Hükümet tasarıya gerekçe olarak; ’vatandaşlarımızın evlenme işlemlerini kolaylaştırmak, daha kolay ve seri bir şekilde hizmet almalarını sağlamak amacıyla il ve ilçe müftülüklerine de evlendirme memurluğu yetkisi verilmektedir’ denilmesi de fiilen ve hukuken kabul edilemeyecek bir hukuki durumdur.
Zira, bütün il ve ilçelerde belediyelerin evlendirme işlemlerini gerçekleştirmeye yetkili memurlarının mevcut olduğu, köylerde de bu yetkinin muhtarlara ait olduğu bir gerçektir. Ayrıca da bu güne kadar evlenme işlemleri ile ilgili olarak toplumda bir sıkıntı olduğuna ilişkin bir tablo da bulunmamaktadır.

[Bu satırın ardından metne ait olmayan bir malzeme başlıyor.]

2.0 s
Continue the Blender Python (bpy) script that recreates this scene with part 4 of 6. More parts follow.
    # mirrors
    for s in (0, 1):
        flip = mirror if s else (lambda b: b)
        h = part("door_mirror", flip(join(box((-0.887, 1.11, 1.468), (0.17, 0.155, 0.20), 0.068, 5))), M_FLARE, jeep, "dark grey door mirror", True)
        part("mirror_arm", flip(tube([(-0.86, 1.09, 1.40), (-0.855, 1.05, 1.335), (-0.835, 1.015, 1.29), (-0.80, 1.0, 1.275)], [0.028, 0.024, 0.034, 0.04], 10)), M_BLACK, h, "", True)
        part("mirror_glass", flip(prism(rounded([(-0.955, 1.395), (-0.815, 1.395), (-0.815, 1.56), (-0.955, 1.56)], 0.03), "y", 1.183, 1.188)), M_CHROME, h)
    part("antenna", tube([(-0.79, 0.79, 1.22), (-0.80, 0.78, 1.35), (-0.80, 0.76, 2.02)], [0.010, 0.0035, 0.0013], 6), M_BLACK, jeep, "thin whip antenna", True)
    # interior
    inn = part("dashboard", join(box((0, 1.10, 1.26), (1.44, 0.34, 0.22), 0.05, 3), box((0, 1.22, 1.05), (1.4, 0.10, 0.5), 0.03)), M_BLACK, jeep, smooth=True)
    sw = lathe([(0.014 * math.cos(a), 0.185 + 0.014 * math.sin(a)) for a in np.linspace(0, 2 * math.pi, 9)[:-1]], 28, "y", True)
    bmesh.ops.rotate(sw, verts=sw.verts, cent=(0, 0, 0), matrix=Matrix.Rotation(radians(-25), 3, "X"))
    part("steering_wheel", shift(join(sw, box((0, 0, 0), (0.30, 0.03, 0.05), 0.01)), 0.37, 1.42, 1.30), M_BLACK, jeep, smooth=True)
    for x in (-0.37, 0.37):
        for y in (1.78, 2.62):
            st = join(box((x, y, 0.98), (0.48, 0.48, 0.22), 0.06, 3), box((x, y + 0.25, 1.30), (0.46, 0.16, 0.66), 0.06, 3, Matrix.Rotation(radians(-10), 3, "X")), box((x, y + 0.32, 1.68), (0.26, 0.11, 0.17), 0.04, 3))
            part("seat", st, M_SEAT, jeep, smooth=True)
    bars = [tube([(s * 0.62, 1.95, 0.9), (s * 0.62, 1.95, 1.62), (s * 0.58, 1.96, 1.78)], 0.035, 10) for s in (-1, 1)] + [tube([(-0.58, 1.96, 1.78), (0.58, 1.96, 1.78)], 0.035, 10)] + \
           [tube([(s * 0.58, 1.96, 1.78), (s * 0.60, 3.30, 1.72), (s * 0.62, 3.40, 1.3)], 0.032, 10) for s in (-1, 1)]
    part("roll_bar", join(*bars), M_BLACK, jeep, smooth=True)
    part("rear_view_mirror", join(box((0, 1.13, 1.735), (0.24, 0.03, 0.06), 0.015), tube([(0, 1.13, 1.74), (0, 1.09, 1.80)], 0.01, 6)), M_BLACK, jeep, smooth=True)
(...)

Ülkenin böyle bir sorunu bulunmamaktadır.
Müftülerin görev ve yetkileri yasa ile düzenlenmiştir. Müftüler, İslam Dili’ne ilişkin olarak din işlerine bakan, fetvaları insanlara bildirmekle görevli memurlarıdır. İslam dini görevlisi olan müftülere nikâh kıyma yetkisi verilmesi, laiklik ilkesi ile asla bağdaşmaz. Müftülük nikâhını resmileştirmek laik düzeni doğrudan tehdit etmektir.
Yineleyelim; Bu tasarı ile amaç, devlet idaresine din kurallarını dahil etme çabası ve din ile devlet işlerini iç içe sokma niyetidir. Yani hedef Cumhuriyetin temel ilkesi olan Laiklik ilkesidir. Yapılmak istenen; belediye memurları ve muhtarlara ait olan resmi nikâh kıyma yetkisinin müftülere de verilmesi suretiyle dini nikaha resmi nitelik kazandırmaktır. Ayrıca önemle vurgulanması gereken bir nokta da, evlenmenin yapıldığına dair bildirme yükümlülüğü de ortadan kalkacağı için kutsal aile kavramı da yok edilmektedir; Bu durum ise, Hukuki ve idari sorunların doğmasına yol açacak ve toplumun temeli olan aile ve evlilik müessesesi Türk Medeni Kanunu’nun sağladığı güvencelerden uzaklaşacak, şer’i hukuka teslim olacaktır Ayrıca bu tasarı, Kadınlarımızın Cumhuriyet Yasaları ile edinmiş olduğu erkeklerle eşit hakların da, bir dizi uygulama ile ellerinden alınacağının göstergesidir.
“Anayasa’ya açık aykırı bu taslak Meclis’te yasalaşmadan derhal geri çekilmelidir”
Günümüz Türkiye’sinde kız çocuklarının küçük yaşta evlendirilmesi gibi, TCK’da suç sayılan bir büyük toplumsal problem ile karşı karşıya olduğumuz halde, bu problemin dayanağı olan yasaların suç saydığı bir eylem, ’din kurallarına dayalı evlilik birliği’ resmileştirilerek, bu ve bunun gibi sorunlara yasal kılıf uydurulması esef vericidir. Resmi nikâh ile dini nikahın yarıştırılacağı bir ortam yaratılacağı da açıktır. Laik Devlet ve toplum düzenini tahrip etmeye yönelik, Anayasa’ya açık aykırı bu taslak Meclis’te yasalaşmadan derhal geri çekilmelidir.
Meclis’teki muhalefet partilerini, taslağın genel kurula gelmemesi için birlikte mücadeleye ve tüm Cumhuriyete inanmış yurtsever kişi ve kuruluşları birlikte kamuoyunu bilgilendirmeye ve mücadeleye davet ediyoruz. 2019, laik, demokratik Türkiye Cumhuriyeti’nin tüm devrimci yapısıyla yeniden kazanacağı yıl olmalıdır.